[Information provided]:
::::::::
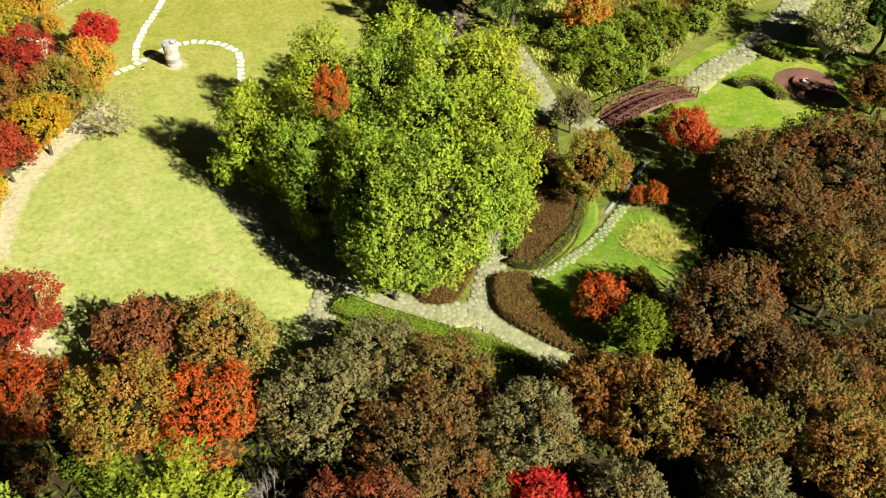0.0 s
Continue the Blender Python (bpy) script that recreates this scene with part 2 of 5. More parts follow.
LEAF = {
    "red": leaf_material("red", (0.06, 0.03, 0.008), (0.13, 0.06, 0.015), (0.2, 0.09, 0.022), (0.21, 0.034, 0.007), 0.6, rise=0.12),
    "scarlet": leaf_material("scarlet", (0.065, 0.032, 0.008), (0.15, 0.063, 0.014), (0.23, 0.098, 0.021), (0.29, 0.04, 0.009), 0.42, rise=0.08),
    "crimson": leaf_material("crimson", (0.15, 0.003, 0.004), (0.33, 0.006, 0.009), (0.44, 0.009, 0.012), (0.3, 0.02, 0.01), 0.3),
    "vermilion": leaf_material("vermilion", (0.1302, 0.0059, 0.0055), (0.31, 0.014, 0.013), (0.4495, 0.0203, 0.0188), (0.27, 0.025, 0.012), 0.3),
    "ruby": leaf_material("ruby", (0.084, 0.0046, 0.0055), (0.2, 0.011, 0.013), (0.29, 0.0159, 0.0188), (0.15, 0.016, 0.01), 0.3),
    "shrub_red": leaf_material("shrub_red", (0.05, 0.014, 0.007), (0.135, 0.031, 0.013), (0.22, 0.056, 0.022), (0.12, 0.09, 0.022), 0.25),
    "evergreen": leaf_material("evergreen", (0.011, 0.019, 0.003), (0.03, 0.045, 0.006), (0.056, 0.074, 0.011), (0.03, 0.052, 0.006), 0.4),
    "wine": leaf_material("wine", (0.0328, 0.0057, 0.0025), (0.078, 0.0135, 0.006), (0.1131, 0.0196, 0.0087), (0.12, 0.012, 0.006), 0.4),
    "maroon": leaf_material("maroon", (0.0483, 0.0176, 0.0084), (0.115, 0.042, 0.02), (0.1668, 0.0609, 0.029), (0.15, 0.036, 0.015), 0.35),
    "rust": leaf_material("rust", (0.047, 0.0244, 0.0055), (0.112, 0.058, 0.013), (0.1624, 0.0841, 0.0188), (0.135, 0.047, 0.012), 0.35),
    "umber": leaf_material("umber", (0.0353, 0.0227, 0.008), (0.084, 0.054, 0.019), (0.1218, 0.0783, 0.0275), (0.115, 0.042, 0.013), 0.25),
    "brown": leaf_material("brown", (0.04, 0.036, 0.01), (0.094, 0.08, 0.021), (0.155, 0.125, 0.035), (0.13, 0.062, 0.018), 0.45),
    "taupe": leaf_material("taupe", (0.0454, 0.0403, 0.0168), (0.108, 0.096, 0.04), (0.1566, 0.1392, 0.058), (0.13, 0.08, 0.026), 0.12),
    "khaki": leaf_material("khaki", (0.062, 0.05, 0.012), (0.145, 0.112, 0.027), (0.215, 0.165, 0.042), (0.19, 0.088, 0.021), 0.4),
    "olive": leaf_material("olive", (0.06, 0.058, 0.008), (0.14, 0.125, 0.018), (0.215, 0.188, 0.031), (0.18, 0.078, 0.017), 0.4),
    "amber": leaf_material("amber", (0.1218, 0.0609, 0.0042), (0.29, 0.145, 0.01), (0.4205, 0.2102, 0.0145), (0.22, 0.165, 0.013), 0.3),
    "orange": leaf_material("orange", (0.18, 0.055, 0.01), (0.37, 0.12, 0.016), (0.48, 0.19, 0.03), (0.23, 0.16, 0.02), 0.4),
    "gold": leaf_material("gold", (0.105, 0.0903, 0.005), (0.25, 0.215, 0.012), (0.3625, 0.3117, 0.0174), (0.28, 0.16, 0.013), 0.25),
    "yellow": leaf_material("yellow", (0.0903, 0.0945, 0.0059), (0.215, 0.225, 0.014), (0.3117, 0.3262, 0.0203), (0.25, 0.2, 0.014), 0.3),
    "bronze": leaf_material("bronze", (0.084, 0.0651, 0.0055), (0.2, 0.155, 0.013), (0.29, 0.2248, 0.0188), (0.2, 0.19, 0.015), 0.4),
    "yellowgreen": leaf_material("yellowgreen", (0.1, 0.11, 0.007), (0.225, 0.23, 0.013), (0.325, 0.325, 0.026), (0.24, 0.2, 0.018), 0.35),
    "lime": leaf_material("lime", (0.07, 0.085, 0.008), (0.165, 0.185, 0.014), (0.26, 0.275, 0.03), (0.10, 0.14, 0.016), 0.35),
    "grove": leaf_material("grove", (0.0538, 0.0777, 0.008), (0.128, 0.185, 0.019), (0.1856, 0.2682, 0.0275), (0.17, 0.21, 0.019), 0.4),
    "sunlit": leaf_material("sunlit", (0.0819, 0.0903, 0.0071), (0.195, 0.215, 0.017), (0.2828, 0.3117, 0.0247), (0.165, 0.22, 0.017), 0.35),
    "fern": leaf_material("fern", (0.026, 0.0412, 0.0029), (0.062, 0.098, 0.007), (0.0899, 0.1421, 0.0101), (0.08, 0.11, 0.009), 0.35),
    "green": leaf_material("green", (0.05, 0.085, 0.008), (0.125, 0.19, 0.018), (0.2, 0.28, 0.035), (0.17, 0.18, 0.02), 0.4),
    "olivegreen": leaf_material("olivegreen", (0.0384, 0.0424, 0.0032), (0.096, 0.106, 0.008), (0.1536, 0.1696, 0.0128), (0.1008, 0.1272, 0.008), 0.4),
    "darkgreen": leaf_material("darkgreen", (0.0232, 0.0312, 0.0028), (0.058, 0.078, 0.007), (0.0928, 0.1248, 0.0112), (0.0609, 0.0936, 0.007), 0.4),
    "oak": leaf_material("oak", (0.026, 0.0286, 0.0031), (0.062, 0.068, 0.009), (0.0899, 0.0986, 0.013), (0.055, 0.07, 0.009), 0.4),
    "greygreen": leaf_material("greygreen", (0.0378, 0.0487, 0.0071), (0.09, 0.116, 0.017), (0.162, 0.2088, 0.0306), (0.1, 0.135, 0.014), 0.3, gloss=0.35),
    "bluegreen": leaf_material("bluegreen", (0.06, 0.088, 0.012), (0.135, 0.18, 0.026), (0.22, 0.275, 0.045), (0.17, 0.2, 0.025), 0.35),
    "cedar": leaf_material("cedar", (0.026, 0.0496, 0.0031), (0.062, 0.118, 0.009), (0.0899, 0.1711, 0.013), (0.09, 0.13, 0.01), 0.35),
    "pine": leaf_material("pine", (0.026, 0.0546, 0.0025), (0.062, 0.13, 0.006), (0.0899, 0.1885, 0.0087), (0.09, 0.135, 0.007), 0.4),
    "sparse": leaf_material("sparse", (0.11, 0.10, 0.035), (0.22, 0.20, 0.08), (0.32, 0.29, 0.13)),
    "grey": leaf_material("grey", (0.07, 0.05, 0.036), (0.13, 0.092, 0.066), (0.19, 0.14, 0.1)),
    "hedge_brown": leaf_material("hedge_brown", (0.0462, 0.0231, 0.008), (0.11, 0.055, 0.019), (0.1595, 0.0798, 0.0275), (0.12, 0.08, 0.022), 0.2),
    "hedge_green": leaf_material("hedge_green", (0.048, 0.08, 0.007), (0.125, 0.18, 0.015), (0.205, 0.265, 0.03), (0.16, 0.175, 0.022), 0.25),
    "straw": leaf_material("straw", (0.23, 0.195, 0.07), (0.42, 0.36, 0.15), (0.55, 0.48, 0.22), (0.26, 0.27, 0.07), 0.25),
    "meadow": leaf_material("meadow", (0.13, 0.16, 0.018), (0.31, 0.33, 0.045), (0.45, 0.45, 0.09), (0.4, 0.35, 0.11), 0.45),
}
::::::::
Write the full listing out again with every line unchanged, but include no pictures.

[Exercise result]:
0.0 s
Continue the Blender Python (bpy) script that recreates this scene with part 2 of 5. More parts follow.
LEAF = {
    "red": leaf_material("red", (0.06, 0.03, 0.008), (0.13, 0.06, 0.015), (0.2, 0.09, 0.022), (0.21, 0.034, 0.007), 0.6, rise=0.12),
    "scarlet": leaf_material("scarlet", (0.065, 0.032, 0.008), (0.15, 0.063, 0.014), (0.23, 0.098, 0.021), (0.29, 0.04, 0.009), 0.42, rise=0.08),
    "crimson": leaf_material("crimson", (0.15, 0.003, 0.004), (0.33, 0.006, 0.009), (0.44, 0.009, 0.012), (0.3, 0.02, 0.01), 0.3),
    "vermilion": leaf_material("vermilion", (0.1302, 0.0059, 0.0055), (0.31, 0.014, 0.013), (0.4495, 0.0203, 0.0188), (0.27, 0.025, 0.012), 0.3),
    "ruby": leaf_material("ruby", (0.084, 0.0046, 0.0055), (0.2, 0.011, 0.013), (0.29, 0.0159, 0.0188), (0.15, 0.016, 0.01), 0.3),
    "shrub_red": leaf_material("shrub_red", (0.05, 0.014, 0.007), (0.135, 0.031, 0.013), (0.22, 0.056, 0.022), (0.12, 0.09, 0.022), 0.25),
    "evergreen": leaf_material("evergreen", (0.011, 0.019, 0.003), (0.03, 0.045, 0.006), (0.056, 0.074, 0.011), (0.03, 0.052, 0.006), 0.4),
    "wine": leaf_material("wine", (0.0328, 0.0057, 0.0025), (0.078, 0.0135, 0.006), (0.1131, 0.0196, 0.0087), (0.12, 0.012, 0.006), 0.4),
    "maroon": leaf_material("maroon", (0.0483, 0.0176, 0.0084), (0.115, 0.042, 0.02), (0.1668, 0.0609, 0.029), (0.15, 0.036, 0.015), 0.35),
    "rust": leaf_material("rust", (0.047, 0.0244, 0.0055), (0.112, 0.058, 0.013), (0.1624, 0.0841, 0.0188), (0.135, 0.047, 0.012), 0.35),
    "umber": leaf_material("umber", (0.0353, 0.0227, 0.008), (0.084, 0.054, 0.019), (0.1218, 0.0783, 0.0275), (0.115, 0.042, 0.013), 0.25),
    "brown": leaf_material("brown", (0.04, 0.036, 0.01), (0.094, 0.08, 0.021), (0.155, 0.125, 0.035), (0.13, 0.062, 0.018), 0.45),
    "taupe": leaf_material("taupe", (0.0454, 0.0403, 0.0168), (0.108, 0.096, 0.04), (0.1566, 0.1392, 0.058), (0.13, 0.08, 0.026), 0.12),
    "khaki": leaf_material("khaki", (0.062, 0.05, 0.012), (0.145, 0.112, 0.027), (0.215, 0.165, 0.042), (0.19, 0.088, 0.021), 0.4),
    "olive": leaf_material("olive", (0.06, 0.058, 0.008), (0.14, 0.125, 0.018), (0.215, 0.188, 0.031), (0.18, 0.078, 0.017), 0.4),
    "amber": leaf_material("amber", (0.1218, 0.0609, 0.0042), (0.29, 0.145, 0.01), (0.4205, 0.2102, 0.0145), (0.22, 0.165, 0.013), 0.3),
    "orange": leaf_material("orange", (0.18, 0.055, 0.01), (0.37, 0.12, 0.016), (0.48, 0.19, 0.03), (0.23, 0.16, 0.02), 0.4),
    "gold": leaf_material("gold", (0.105, 0.0903, 0.005), (0.25, 0.215, 0.012), (0.3625, 0.3117, 0.0174), (0.28, 0.16, 0.013), 0.25),
    "yellow": leaf_material("yellow", (0.0903, 0.0945, 0.0059), (0.215, 0.225, 0.014), (0.3117, 0.3262, 0.0203), (0.25, 0.2, 0.014), 0.3),
    "bronze": leaf_material("bronze", (0.084, 0.0651, 0.0055), (0.2, 0.155, 0.013), (0.29, 0.2248, 0.0188), (0.2, 0.19, 0.015), 0.4),
    "yellowgreen": leaf_material("yellowgreen", (0.1, 0.11, 0.007), (0.225, 0.23, 0.013), (0.325, 0.325, 0.026), (0.24, 0.2, 0.018), 0.35),
    "lime": leaf_material("lime", (0.07, 0.085, 0.008), (0.165, 0.185, 0.014), (0.26, 0.275, 0.03), (0.10, 0.14, 0.016), 0.35),
    "grove": leaf_material("grove", (0.0538, 0.0777, 0.008), (0.128, 0.185, 0.019), (0.1856, 0.2682, 0.0275), (0.17, 0.21, 0.019), 0.4),
    "sunlit": leaf_material("sunlit", (0.0819, 0.0903, 0.0071), (0.195, 0.215, 0.017), (0.2828, 0.3117, 0.0247), (0.165, 0.22, 0.017), 0.35),
    "fern": leaf_material("fern", (0.026, 0.0412, 0.0029), (0.062, 0.098, 0.007), (0.0899, 0.1421, 0.0101), (0.08, 0.11, 0.009), 0.35),
    "green": leaf_material("green", (0.05, 0.085, 0.008), (0.125, 0.19, 0.018), (0.2, 0.28, 0.035), (0.17, 0.18, 0.02), 0.4),
    "olivegreen": leaf_material("olivegreen", (0.0384, 0.0424, 0.0032), (0.096, 0.106, 0.008), (0.1536, 0.1696, 0.0128), (0.1008, 0.1272, 0.008), 0.4),
    "darkgreen": leaf_material("darkgreen", (0.0232, 0.0312, 0.0028), (0.058, 0.078, 0.007), (0.0928, 0.1248, 0.0112), (0.0609, 0.0936, 0.007), 0.4),
    "oak": leaf_material("oak", (0.026, 0.0286, 0.0031), (0.062, 0.068, 0.009), (0.0899, 0.0986, 0.013), (0.055, 0.07, 0.009), 0.4),
    "greygreen": leaf_material("greygreen", (0.0378, 0.0487, 0.0071), (0.09, 0.116, 0.017), (0.162, 0.2088, 0.0306), (0.1, 0.135, 0.014), 0.3, gloss=0.35),
    "bluegreen": leaf_material("bluegreen", (0.06, 0.088, 0.012), (0.135, 0.18, 0.026), (0.22, 0.275, 0.045), (0.17, 0.2, 0.025), 0.35),
    "cedar": leaf_material("cedar", (0.026, 0.0496, 0.0031), (0.062, 0.118, 0.009), (0.0899, 0.1711, 0.013), (0.09, 0.13, 0.01), 0.35),
    "pine": leaf_material("pine", (0.026, 0.0546, 0.0025), (0.062, 0.13, 0.006), (0.0899, 0.1885, 0.0087), (0.09, 0.135, 0.007), 0.4),
    "sparse": leaf_material("sparse", (0.11, 0.10, 0.035), (0.22, 0.20, 0.08), (0.32, 0.29, 0.13)),
    "grey": leaf_material("grey", (0.07, 0.05, 0.036), (0.13, 0.092, 0.066), (0.19, 0.14, 0.1)),
    "hedge_brown": leaf_material("hedge_brown", (0.0462, 0.0231, 0.008), (0.11, 0.055, 0.019), (0.1595, 0.0798, 0.0275), (0.12, 0.08, 0.022), 0.2),
    "hedge_green": leaf_material("hedge_green", (0.048, 0.08, 0.007), (0.125, 0.18, 0.015), (0.205, 0.265, 0.03), (0.16, 0.175, 0.022), 0.25),
    "straw": leaf_material("straw", (0.23, 0.195, 0.07), (0.42, 0.36, 0.15), (0.55, 0.48, 0.22), (0.26, 0.27, 0.07), 0.25),
    "meadow": leaf_material("meadow", (0.13, 0.16, 0.018), (0.31, 0.33, 0.045), (0.45, 0.45, 0.09), (0.4, 0.35, 0.11), 0.45),
}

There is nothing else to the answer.